Obama administration officials contend that borrowers are still getting help -- even if they fail to qualify for the program. The administration published statistics showing that nearly half of borrowers who fell out of the program received an alternative loan modification from their lender. About 7 percent fell into foreclosure.

Another option is a short sale -- one in which banks agree to let borrowers sell their homes for less than they owe on their mortgage.

A short sale results in a less severe hit to a borrower's credit score, and is better for communities because homes are less likely to be vandalized or fall into disrepair. To encourage more of those sales, the Obama administration is giving $3,000 for moving expenses to homeowners who complete such a sale or agree to turn over the deed of the property to the lender.

The program is designed to lower borrowers' monthly payments by reducing their mortgage rates to as low as 2 percent for five years and extending loan terms to as long as 40 years. Mortgage companies get up to $75 billion in taxpayer incentives to reduce borrowers' monthly payments.

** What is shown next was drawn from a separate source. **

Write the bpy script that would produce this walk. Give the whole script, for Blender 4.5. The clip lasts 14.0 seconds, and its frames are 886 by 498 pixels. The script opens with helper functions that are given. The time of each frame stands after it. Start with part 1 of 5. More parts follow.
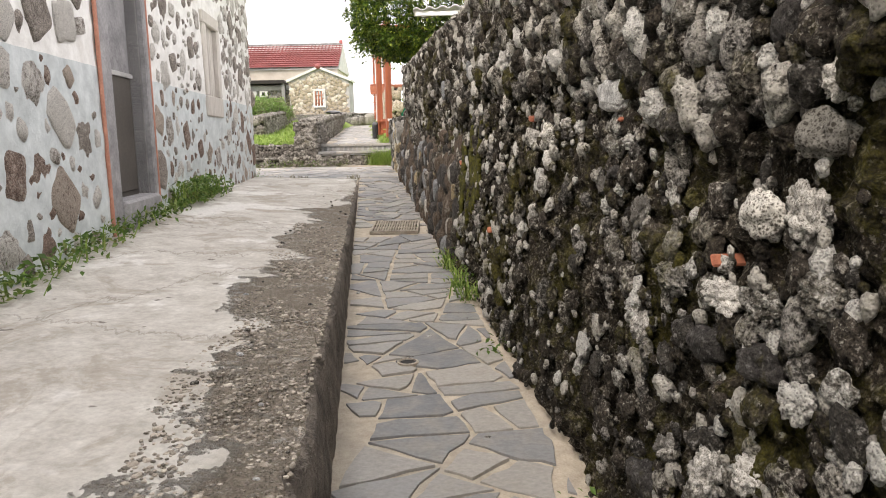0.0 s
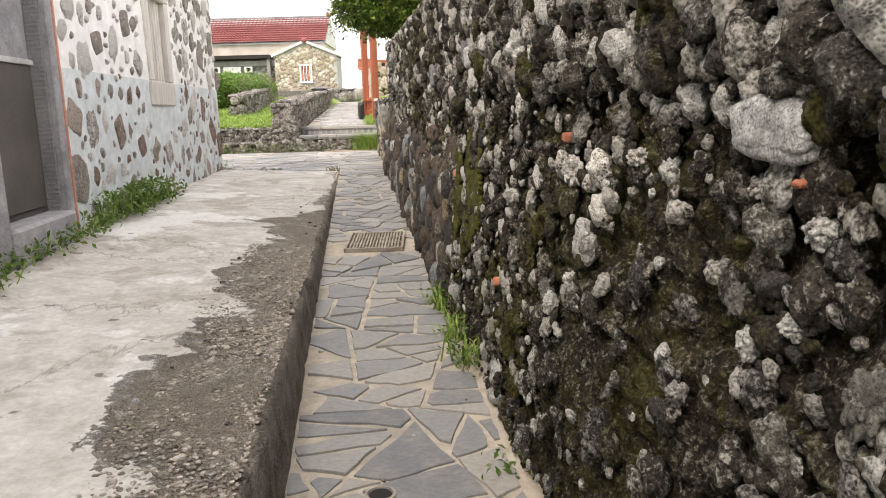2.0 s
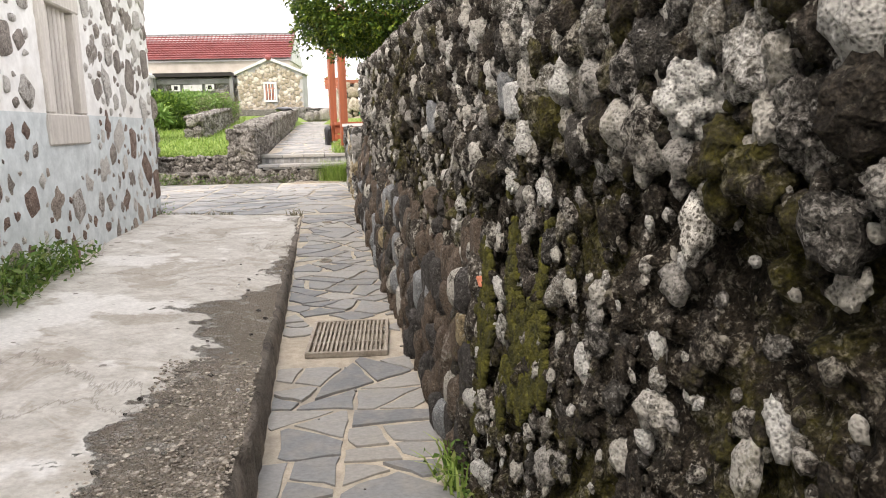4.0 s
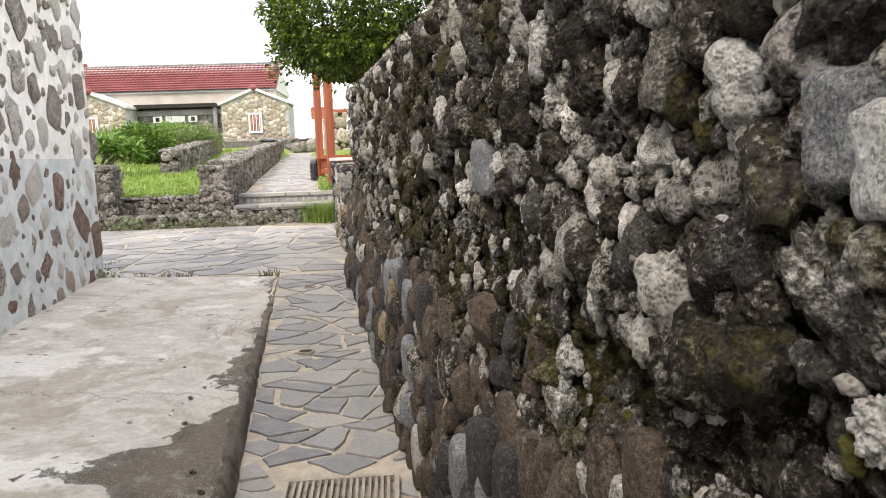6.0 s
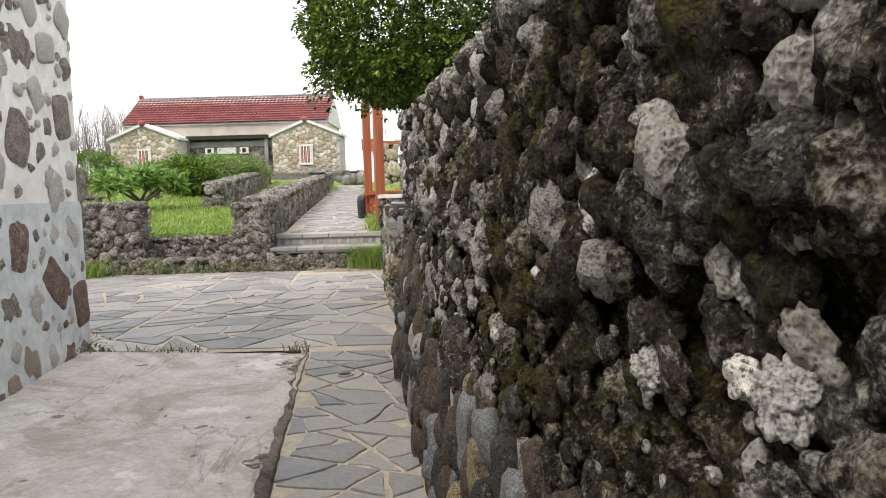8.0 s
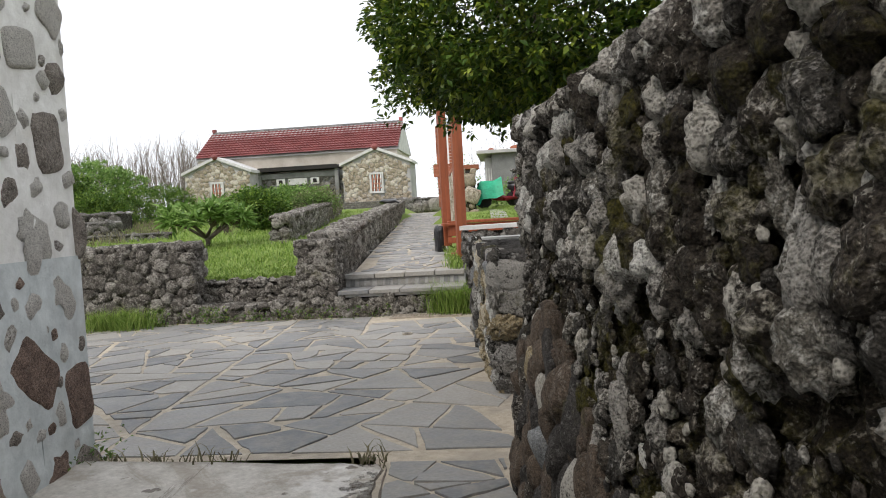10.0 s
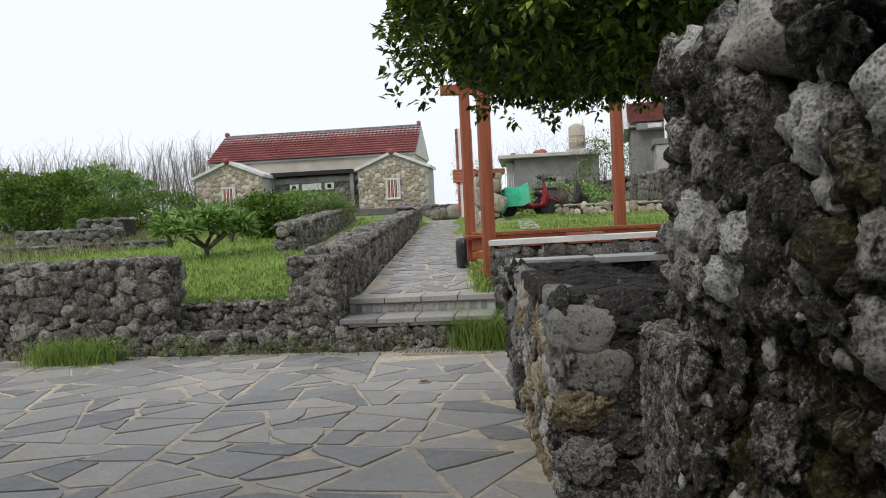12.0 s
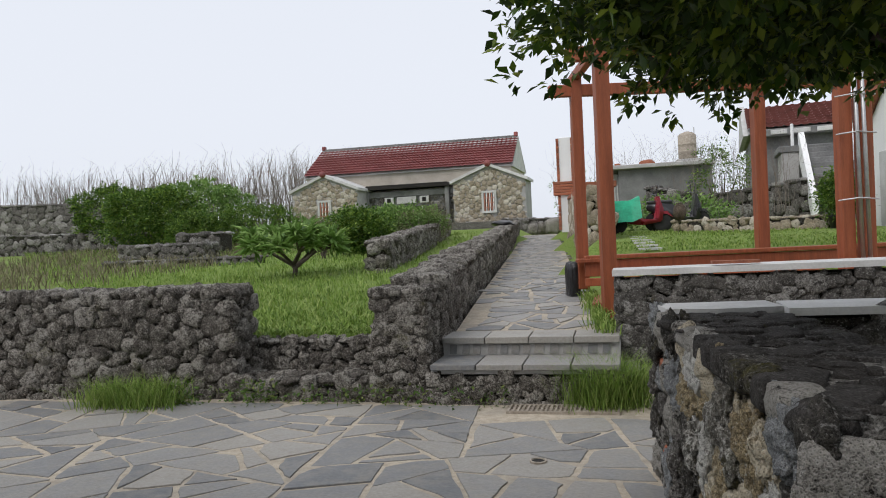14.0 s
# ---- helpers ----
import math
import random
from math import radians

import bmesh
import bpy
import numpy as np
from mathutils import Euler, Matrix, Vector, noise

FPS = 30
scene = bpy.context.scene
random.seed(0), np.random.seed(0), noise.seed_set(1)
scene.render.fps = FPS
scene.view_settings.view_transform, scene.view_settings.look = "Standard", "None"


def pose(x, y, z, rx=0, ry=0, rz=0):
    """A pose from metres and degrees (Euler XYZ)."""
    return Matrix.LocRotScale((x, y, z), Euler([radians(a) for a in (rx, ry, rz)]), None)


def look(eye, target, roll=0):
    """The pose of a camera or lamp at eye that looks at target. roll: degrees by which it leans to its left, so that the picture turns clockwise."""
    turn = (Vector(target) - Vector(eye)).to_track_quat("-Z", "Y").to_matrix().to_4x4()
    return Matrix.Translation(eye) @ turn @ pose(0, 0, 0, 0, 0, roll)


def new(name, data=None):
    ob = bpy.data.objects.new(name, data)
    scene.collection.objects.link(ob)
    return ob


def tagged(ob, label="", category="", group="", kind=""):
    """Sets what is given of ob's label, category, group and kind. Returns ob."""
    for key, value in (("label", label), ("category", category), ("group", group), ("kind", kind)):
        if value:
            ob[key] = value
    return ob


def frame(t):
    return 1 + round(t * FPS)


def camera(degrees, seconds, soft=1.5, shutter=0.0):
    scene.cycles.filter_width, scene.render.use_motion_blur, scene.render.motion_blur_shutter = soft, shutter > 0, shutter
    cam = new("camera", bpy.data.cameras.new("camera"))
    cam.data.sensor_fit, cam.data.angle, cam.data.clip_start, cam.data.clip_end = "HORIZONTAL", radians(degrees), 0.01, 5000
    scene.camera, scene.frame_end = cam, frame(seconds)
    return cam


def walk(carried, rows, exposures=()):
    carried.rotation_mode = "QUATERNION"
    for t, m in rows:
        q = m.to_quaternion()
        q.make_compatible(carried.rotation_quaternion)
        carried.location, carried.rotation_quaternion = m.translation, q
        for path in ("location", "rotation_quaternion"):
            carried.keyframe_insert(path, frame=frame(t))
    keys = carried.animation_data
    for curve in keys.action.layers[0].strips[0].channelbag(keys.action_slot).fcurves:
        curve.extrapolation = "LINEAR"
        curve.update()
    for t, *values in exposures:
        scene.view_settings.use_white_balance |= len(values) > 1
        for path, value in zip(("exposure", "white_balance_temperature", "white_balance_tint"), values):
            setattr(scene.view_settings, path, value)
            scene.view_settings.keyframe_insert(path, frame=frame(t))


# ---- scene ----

To: lorne who wrote (85780)7/1/2010 11:27:59 PM
From: Hope Praytochange  Respond to of 224748
 
The government said initial claims for unemployment benefits rose by 13,000 last week to 472,000. Economists had forecast a drop in claims. The report comes a day after payroll company ADP said private employers didn't increase hiring as much as expected last month. Other economic news added to investors' concerns. The National Association of Realtors said the number of buyers who signed contracts to purchase homes fell to a new low in May following a rush of purchases to meet an April 30 tax credit deadline. Meanwhile, the Institute for Supply Management said its manufacturing index fell in June but that industrial activity still appears to be steady. The stock market has been sliding on concerns about the economy since hitting its 2010 high in late April. The benchmark Standard & Poor's 500 index dropped nine of the past 10 days. Investors are worried that they were too quick to bet on a rebound after major indexes plunged to 12-year lows in March 2009. The Dow fell 41.49 to 9,732.53. It was the lowest close since October 2009. It was down as much as 152 points in late morning trading. The Dow hasn't dropped six straight days since mid-January 2009. The S&P 500 index fell 3.34 to 1,027.37. The Nasdaq composite index fell 7.88 to 2,101.36. The Dow dropped 10 percent for the April-June quarter, while the S&P 500 index fell 11.9 percent.